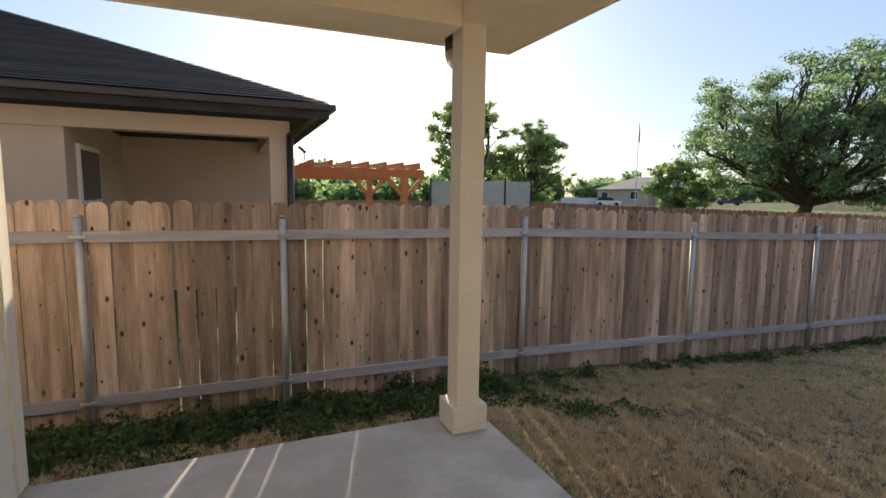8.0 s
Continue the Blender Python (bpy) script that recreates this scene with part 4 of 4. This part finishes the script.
def weed_plant(x_, y_, h_, seed):
    """A single upright broad-leaved weed."""
    g = random.Random(seed)
    z_ = ground_z(x_, y_)
    ob = thing("weed_plant", (x_, y_, z_), "upright broad-leaved green weed by the grey fence", "weed", group="weeds by the fence")
    part("stem", rod(bmesh.new(), (x_, y_, z_ - 0.02), (x_ + 0.01, y_, z_ + h_), 0.006, 0.003, sides=5), WEED, ob)
    for k in range(22):
        a, zz, ln = g.uniform(0, 6.28), z_ + h_ * g.uniform(0.15, 1.0), g.uniform(0.05, 0.12)
        c = Vector((x_, y_, zz))
        d = Vector((math.cos(a), math.sin(a), g.uniform(0.1, 0.7))).normalized() * ln
        s_ = Vector((-math.sin(a), math.cos(a), 0)) * ln * 0.28
        bm_ = bmesh.new()
        q = [bm_.verts.new(p) for p in (c, c + d * 0.5 + s_, c + d - Vector((0, 0, ln * 0.25)), c + d * 0.5 - s_)]
        bm_.faces.new(q)
        part("leaf", bm_, WEED, ob)


for k, (x_, y_, h_) in enumerate(((-0.78, 14.35, 0.30), (-1.7, 14.7, 0.14), (4.4, 14.75, 0.22), (4.75, 14.8, 0.2), (6.4, 14.8, 0.25), (7.6, 14.75, 0.3))):
    weed_plant(x_, y_, h_, 60 + k)

# litter and marks on the slab
solid("paper_scrap", block(-4.12, -4.0, 9.41, 9.45, ground_z(-4.06, 9.43) + 0.03, ground_z(-4.06, 9.43) + 0.045, bevel=0.004), WHITE, "small white scrap lying on the lawn", "litter")
bm = bmesh.new()
pts_ = [(-1.08, 2.91), (-1.05, 2.98), (-1.05, 3.12), (-1.01, 3.17), (-1.01, 3.26), (-0.99, 3.31), (-0.98, 3.42)]
for a, b in zip(pts_, pts_[1:]):
    d = Vector((b[1] - a[1], a[0] - b[0], 0)).normalized() * 0.0009
    prism(bm, [(a[0] - d.x, a[1] - d.y, -0.002), (a[0] + d.x, a[1] + d.y, -0.002), (b[0] + d.x, b[1] + d.y, -0.002), (b[0] - d.x, b[1] - d.y, -0.002)], (0, 0, 0.0025))
solid("slab_crack", bm, CONCRETE, "hairline crack in the patio slab", "crack", "structure")
bm = bmesh.new()
for _ in range(110):
    x_, y_ = (r.uniform(-4.7, 1.3), r.uniform(1.6, 3.85)) if r.random() < 0.45 else (1.36 - abs(r.gauss(0, 0.05)), r.uniform(1.6, 3.85))
    s_ = r.uniform(0.0015, 0.004)
    slab(bm, x_, x_ + s_ * r.uniform(0.7, 2.2), y_, y_ + s_, 0.0, 0.004)
tagged(solid("patio_dirt", bm, BARK, "crumbs of soil and dead leaf on the patio", "dirt"), kind="stuff")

## Problem description
Your copy of the data above should match it exactly, except that pictures are left out.

## Output for this exercise
8.0 s
Continue the Blender Python (bpy) script that recreates this scene with part 4 of 4. This part finishes the script.
def weed_plant(x_, y_, h_, seed):
    """A single upright broad-leaved weed."""
    g = random.Random(seed)
    z_ = ground_z(x_, y_)
    ob = thing("weed_plant", (x_, y_, z_), "upright broad-leaved green weed by the grey fence", "weed", group="weeds by the fence")
    part("stem", rod(bmesh.new(), (x_, y_, z_ - 0.02), (x_ + 0.01, y_, z_ + h_), 0.006, 0.003, sides=5), WEED, ob)
    for k in range(22):
        a, zz, ln = g.uniform(0, 6.28), z_ + h_ * g.uniform(0.15, 1.0), g.uniform(0.05, 0.12)
        c = Vector((x_, y_, zz))
        d = Vector((math.cos(a), math.sin(a), g.uniform(0.1, 0.7))).normalized() * ln
        s_ = Vector((-math.sin(a), math.cos(a), 0)) * ln * 0.28
        bm_ = bmesh.new()
        q = [bm_.verts.new(p) for p in (c, c + d * 0.5 + s_, c + d - Vector((0, 0, ln * 0.25)), c + d * 0.5 - s_)]
        bm_.faces.new(q)
        part("leaf", bm_, WEED, ob)


for k, (x_, y_, h_) in enumerate(((-0.78, 14.35, 0.30), (-1.7, 14.7, 0.14), (4.4, 14.75, 0.22), (4.75, 14.8, 0.2), (6.4, 14.8, 0.25), (7.6, 14.75, 0.3))):
    weed_plant(x_, y_, h_, 60 + k)

# litter and marks on the slab
solid("paper_scrap", block(-4.12, -4.0, 9.41, 9.45, ground_z(-4.06, 9.43) + 0.03, ground_z(-4.06, 9.43) + 0.045, bevel=0.004), WHITE, "small white scrap lying on the lawn", "litter")
bm = bmesh.new()
pts_ = [(-1.08, 2.91), (-1.05, 2.98), (-1.05, 3.12), (-1.01, 3.17), (-1.01, 3.26), (-0.99, 3.31), (-0.98, 3.42)]
for a, b in zip(pts_, pts_[1:]):
    d = Vector((b[1] - a[1], a[0] - b[0], 0)).normalized() * 0.0009
    prism(bm, [(a[0] - d.x, a[1] - d.y, -0.002), (a[0] + d.x, a[1] + d.y, -0.002), (b[0] + d.x, b[1] + d.y, -0.002), (b[0] - d.x, b[1] - d.y, -0.002)], (0, 0, 0.0025))
solid("slab_crack", bm, CONCRETE, "hairline crack in the patio slab", "crack", "structure")
bm = bmesh.new()
for _ in range(110):
    x_, y_ = (r.uniform(-4.7, 1.3), r.uniform(1.6, 3.85)) if r.random() < 0.45 else (1.36 - abs(r.gauss(0, 0.05)), r.uniform(1.6, 3.85))
    s_ = r.uniform(0.0015, 0.004)
    slab(bm, x_, x_ + s_ * r.uniform(0.7, 2.2), y_, y_ + s_, 0.0, 0.004)
tagged(solid("patio_dirt", bm, BARK, "crumbs of soil and dead leaf on the patio", "dirt"), kind="stuff")